What are students getting for this excess?  Do the 13 positions announced by Bernhardt carry job descriptions such as “create smaller classes for students” or  “increase student financial aid” or “help faculty with teaching assistants to provide more hands-on classes?”

No. They come with job descriptions like this:  “integrating career competencies throughout the student experience and addressing career opportunities influenced and disrupted by changing technologies.” Is whatever that means more important than a librarian?

There is much more that Bernhardt did NOT say in his presidential uncommunication,.  Here are some glaring omissions:

  • Enrollment: Exactly what IS the decline in enrollment numbers, Jay?  His vague mention of a decline with no specifics is typical of the top-down edict approach of his administration. We face a demographic drop-off, a growing aversion to mounting student debt, and the PR nightmare of Bernhardt’s arrests and free speech crackdown. How about some transparency on the consequences?

  • Budget: How much expected shortfall in the budget does the administration see?  They certainly have estimates. Remember  that in the last public financial disclosure, for fiscal 2023-24, Emerson’s revenues were $3 million HIGHER than expenses—a “profit” in the business world. That was helped by a tuition increase of $6 million and $8 million profits from its endowment investments. This year, a 3.5 percent tuition increase already is being collected for 2025-26, and the stock market is soaring.  Are layoffs really needed, or are they just a knee-jerk reaction to show the Board of Trustees that something is being done by their desperation pick for president?

  • Foreign students: What is Emerson doing to keep its foreign students? How many have indicated they will not show up in the Fall?  What about protections for foreign students already in the US?  The administration has not said, and has not earned the luxury of “trust us.”

  • Anticipatory Obedience: Bernhardt cracked down on free speech by arresting students protesting against his cherished Israel even before Trump re-took office. Bernhardt now hides behind the boogey-man of the Trump Administration to enforce rules that keep the campus quiet and docile, hoping to avoid notice or appease the authoritarian administration.  Why? Emerson has few federal grants at stake. What else is Emerson doing to kowtow to the racist dictates from Washington?

  • Reformed protest policy: When Bernhardt and the Board of Trustees issued a unilateral and oppressive policy in August 2024 to further squelch protests on campus, they proclaimed it was an “interim” policy that would be rewritten, one presumed with input from faculty and students.  Since then? Nada. Nothing. The “interim” part of the policy melted away as Bernhardt and his cronies dished out more and more discipline against anyone whose exercise of free speech rubbed them the wrong way. It now appears to be as permanent as concrete shoes.
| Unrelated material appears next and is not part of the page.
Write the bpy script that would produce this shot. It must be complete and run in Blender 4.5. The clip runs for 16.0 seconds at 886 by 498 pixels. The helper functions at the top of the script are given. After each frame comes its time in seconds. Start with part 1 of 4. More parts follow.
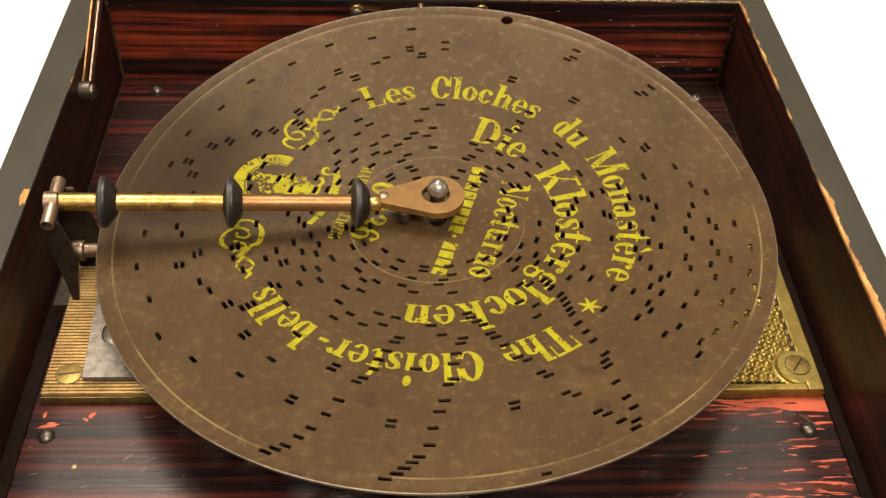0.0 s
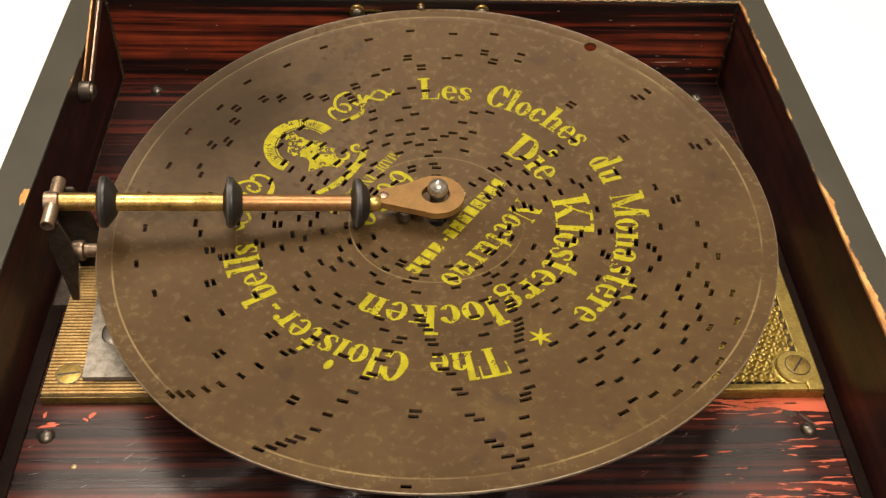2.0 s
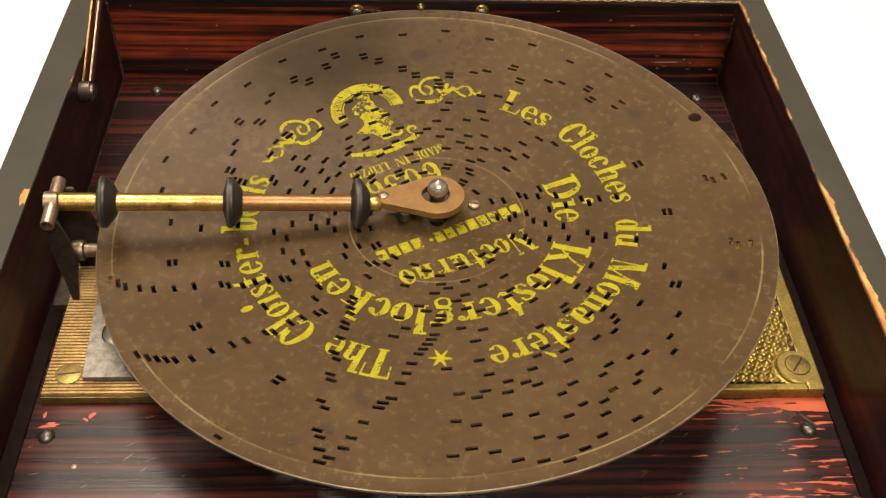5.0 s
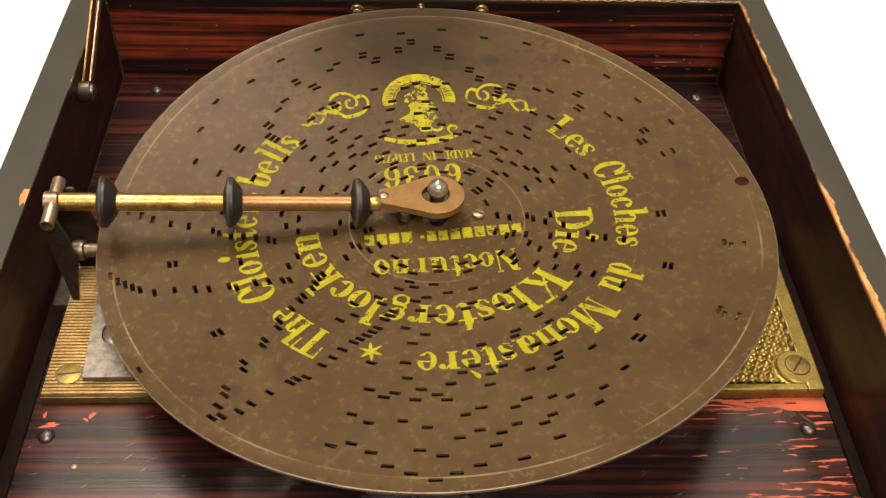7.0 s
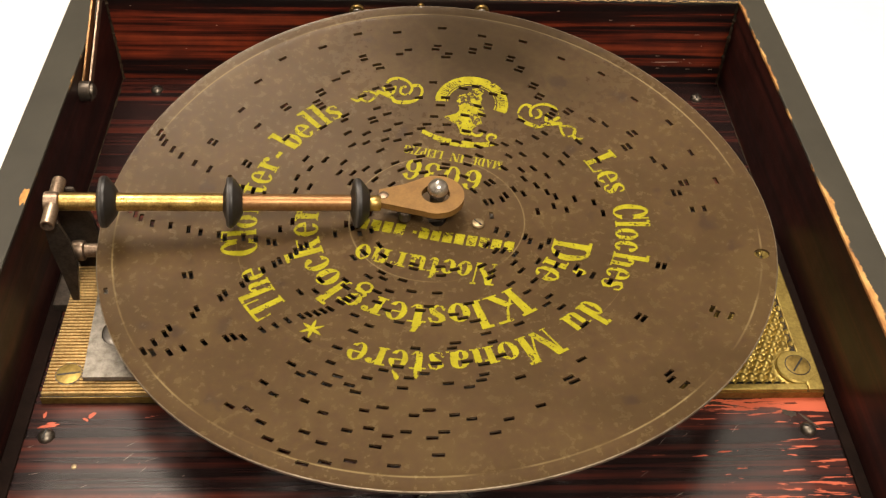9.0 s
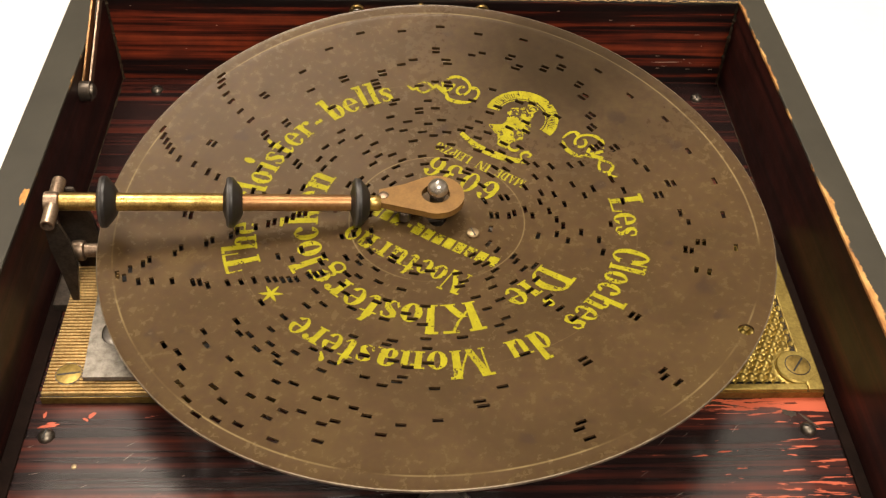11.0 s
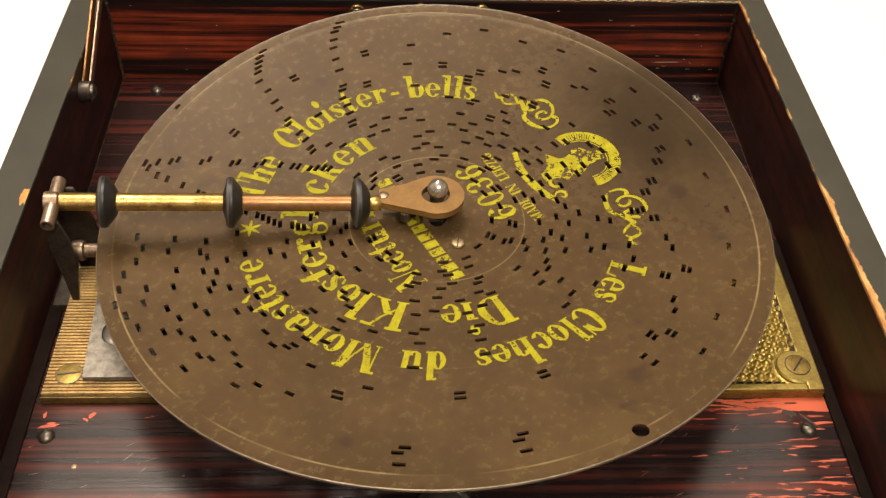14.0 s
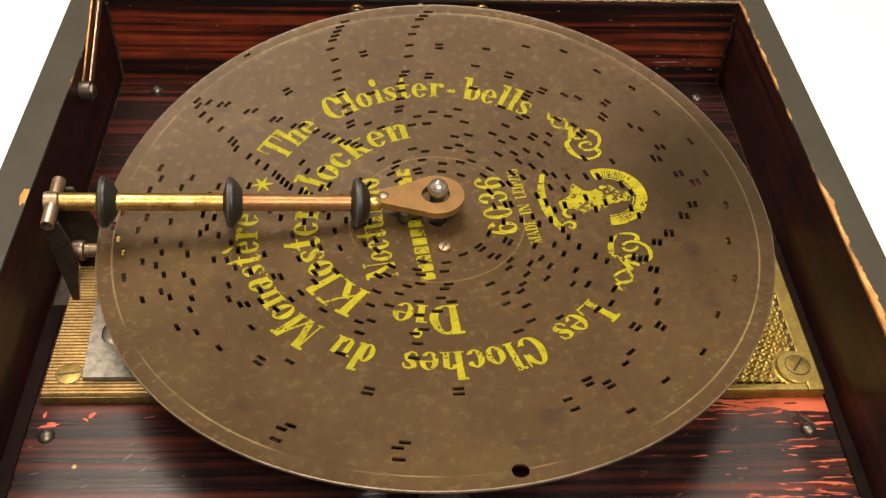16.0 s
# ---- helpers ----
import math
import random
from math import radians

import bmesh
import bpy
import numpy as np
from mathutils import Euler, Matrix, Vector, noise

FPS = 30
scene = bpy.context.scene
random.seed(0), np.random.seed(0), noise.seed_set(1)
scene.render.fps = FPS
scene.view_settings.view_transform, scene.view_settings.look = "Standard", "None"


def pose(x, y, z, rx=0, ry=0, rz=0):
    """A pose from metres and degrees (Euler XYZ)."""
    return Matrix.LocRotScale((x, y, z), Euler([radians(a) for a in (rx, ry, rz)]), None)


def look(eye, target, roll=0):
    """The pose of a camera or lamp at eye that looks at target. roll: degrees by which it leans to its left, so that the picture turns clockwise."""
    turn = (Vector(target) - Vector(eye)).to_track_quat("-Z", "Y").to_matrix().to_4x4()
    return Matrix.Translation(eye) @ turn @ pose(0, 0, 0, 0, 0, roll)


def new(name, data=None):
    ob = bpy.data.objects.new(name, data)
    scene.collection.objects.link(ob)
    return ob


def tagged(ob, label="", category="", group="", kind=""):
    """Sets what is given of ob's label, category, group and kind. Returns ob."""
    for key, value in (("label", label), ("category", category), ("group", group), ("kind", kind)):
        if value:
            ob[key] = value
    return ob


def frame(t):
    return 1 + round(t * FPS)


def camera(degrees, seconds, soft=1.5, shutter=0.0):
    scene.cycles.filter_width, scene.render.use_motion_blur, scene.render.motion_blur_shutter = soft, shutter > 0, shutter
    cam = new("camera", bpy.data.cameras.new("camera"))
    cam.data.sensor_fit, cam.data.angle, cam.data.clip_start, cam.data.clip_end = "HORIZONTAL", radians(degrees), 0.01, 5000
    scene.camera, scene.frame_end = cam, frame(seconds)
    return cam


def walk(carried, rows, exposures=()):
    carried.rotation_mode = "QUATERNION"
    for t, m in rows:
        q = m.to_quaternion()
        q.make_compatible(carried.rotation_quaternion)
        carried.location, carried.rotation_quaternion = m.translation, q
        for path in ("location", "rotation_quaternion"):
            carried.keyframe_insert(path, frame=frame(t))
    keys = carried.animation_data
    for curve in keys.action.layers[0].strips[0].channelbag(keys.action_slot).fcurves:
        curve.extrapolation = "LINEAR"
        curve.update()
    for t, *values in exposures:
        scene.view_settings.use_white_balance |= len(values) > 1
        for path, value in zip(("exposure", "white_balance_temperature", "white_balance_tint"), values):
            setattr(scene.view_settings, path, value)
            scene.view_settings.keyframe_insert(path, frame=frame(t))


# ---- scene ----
S = 0.122          # radius of the music disc in metres; the plan below counts in disc radii
Z0 = 0.128         # height of the disc's rim over the table top
cam = camera(47.522, 16.0, soft=1.3)
VIEW = look((-0.01507, -0.27180, 0.24875 + Z0), (0.00145, -0.02783, Z0), 2.732)
walk(cam, [(0.0, VIEW), (16.0, VIEW)], [(0.0, 0.0), (16.0, 0.0)])


# ---- light: a white room with four unseen lamps: two behind, one over, one fill before the box ----
world = bpy.data.worlds.new("room_world")
scene.world = world
world.use_nodes = True
world.node_tree.nodes["Background"].inputs[0].default_value = (1.0, 0.92, 0.80, 1)
world.node_tree.nodes["Background"].inputs[1].default_value = 0.10


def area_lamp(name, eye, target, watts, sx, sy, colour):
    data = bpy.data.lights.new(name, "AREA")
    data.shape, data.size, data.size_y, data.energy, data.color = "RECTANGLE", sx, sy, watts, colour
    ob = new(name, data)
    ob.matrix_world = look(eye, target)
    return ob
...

  • Leadership: Bernhardt’s  pronouncements are an orgy of PR pablum. They are filled with references to his administration’s “leadership” and naming new “leaders,”  and groan with claims of  “togetherness” and “shared goals.”  It is cluelessly ironic.  If he has ever taken a management course, Bernhardt should know leadership is earned, not proclaimed. And his administration, with edicts flowing from his locked 14th floor office to a divided and dispirited campus, has not earned it.